When a House Dies

After Hurricane Katrina, artist Loren Schwerd went to New Orleans. The trees, stripped bare of their leaves, bore strange new fruit. Hair extensions, commonly used by African American women, had wrapped themselves around limbs in a macabre reminder that the storm had turned everything inside out. This hair, a not-so secret secret, was ripped off of heads, torn out of drawers and exposed to the elements. It flew from houses through gaping holes carved into siding, brick and wood by the tempest.

- Julia Callon “ Wuthering Heights No.2, 2012

All over town she encountered the remains of houses bled dry of their innards, torn from their foundations and collapsed to their knees. She waded through the detritus that had leaked from the wounds in the walls; the cracked open windows bled furniture, appliances and clothes; the innards of the houses oozed out of fresh wounds in the walls; beams of wood emerged painfully from roofs, like compound fractures. She found these bodies slumped, in piles, awkwardly collapsed into themselves, and littered throughout New Orleans’ poorest wards.

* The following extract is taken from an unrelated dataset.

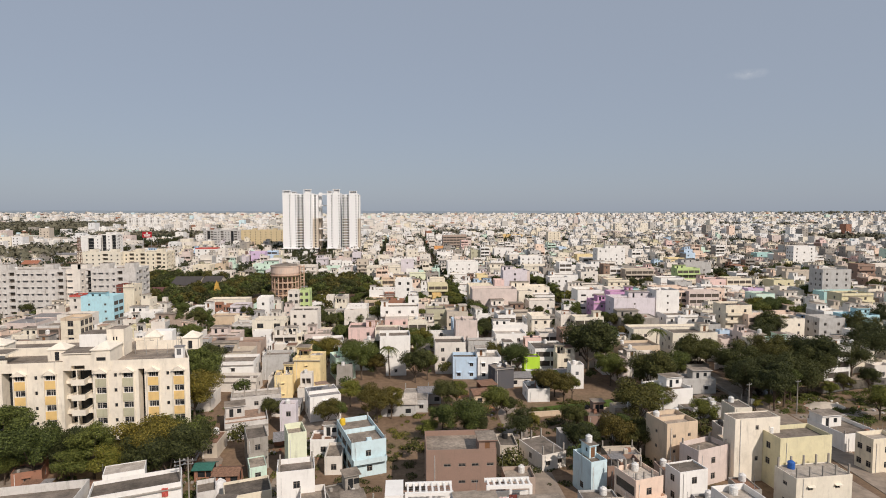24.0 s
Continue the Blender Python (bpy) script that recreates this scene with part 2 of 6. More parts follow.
class Shape:
    """Collects faces for one mesh."""

    def __init__(self):
        self.v, self.f, self.m, self.mats = [], [], [], []

    def slot(self, mat):
        if mat not in self.mats:
            self.mats.append(mat)
        return self.mats.index(mat)

    def face(self, mat, *points):
        n = len(self.v)
        self.v.extend(points)
        self.f.append(tuple(range(n, n + len(points))))
        self.m.append(self.slot(mat))
        return self

    def box(self, mat, x0, y0, z0, x1, y1, z1, top=None):
        n = len(self.v)
        self.v.extend([(x0, y0, z0), (x1, y0, z0), (x1, y1, z0), (x0, y1, z0), (x0, y0, z1), (x1, y0, z1), (x1, y1, z1), (x0, y1, z1)])
        for k, q in enumerate(((4, 5, 6, 7), (0, 1, 5, 4), (1, 2, 6, 5), (2, 3, 7, 6), (3, 0, 4, 7), (3, 2, 1, 0))):
            self.f.append(tuple(n + i for i in q))
            self.m.append(self.slot(top if top and k == 0 else mat))
        return self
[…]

Calling upon the tradition of 19th century hairwork, where family members hair was woven, twisted and shaped into wreathes, jewellery and other tokens by which to remember loved ones, Schwerd created strange memorials. She crafted models of these deceased houses using mixed media and incorporating the extensions she recovered from ghostly, bare trees. The result is an acute memorial at once sentimental and macabre, moving and humiliating.

- Loren Schwerd — “1812 Tupelo St”

Buildings are bodies that suffer cold, heat, age, the blows of gusty winds, the weight of snow and ice. In as far as memories are created in relationship to space, we suffer a loss in the death of a home. We suffer a loss in the abandonment of a home. What memories are lost in the burial of a place?